Eanbald, the name of two Archbishops of York.—EANBALD I, date of birth unknown; d. August 10, 796. Most of his life was probably spent in the monastery of York. As one of the officials in the monastery, he, conjointly with Alcuin, superintended the rebuilding of the minster. Albert, in his declining years, chose Eanbald to be his coadjutor and successor. He succeeded to the archbishopric in 782 (some say 778). His first care was to obtain the pallium and Alcuin went to Rome to bring it; on his return Eanbald was solemnly confirmed in his office. He lived in troublous times. Nevertheless Eanbald carried on the School of York and treasured its great library. In August, 791, he consecrated Baldulf Bishop of Whitherne. His last public act was on June 25, 796, when he crowned Eardulf King of Northumbria. He died at the monastery of Etlete or Edete. His body was taken to York and buried in the minster.
EANBALD II, date of birth unknown; died 810 or 812. He received his education in the famous School of York where he was Alcuin‘s pupil. On the death of Eanbald I he was chosen his successor. On September 8, 797, having received the pallium from Rome, he was solemnly confirmed in the archbishopric.
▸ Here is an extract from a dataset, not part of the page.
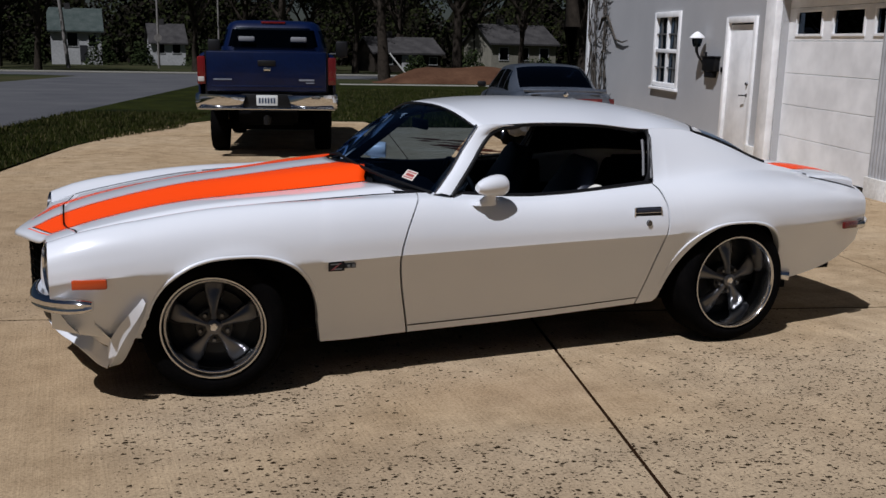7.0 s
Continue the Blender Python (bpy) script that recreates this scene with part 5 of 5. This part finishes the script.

He assisted Ethelard, Archbishop of Canterbury, to recover the prerogatives of which he had been despoiled by Offa. In 798 he assembled his clergy in synod at Pinchenheale (Finchale, near Durham) and there enacted a number of wise regulations relating to the ecclesiastical courts and the observance of Easter. Some think he was the author of a volume of decrees and that he was the first to introduce the Roman Ritual in the church of York.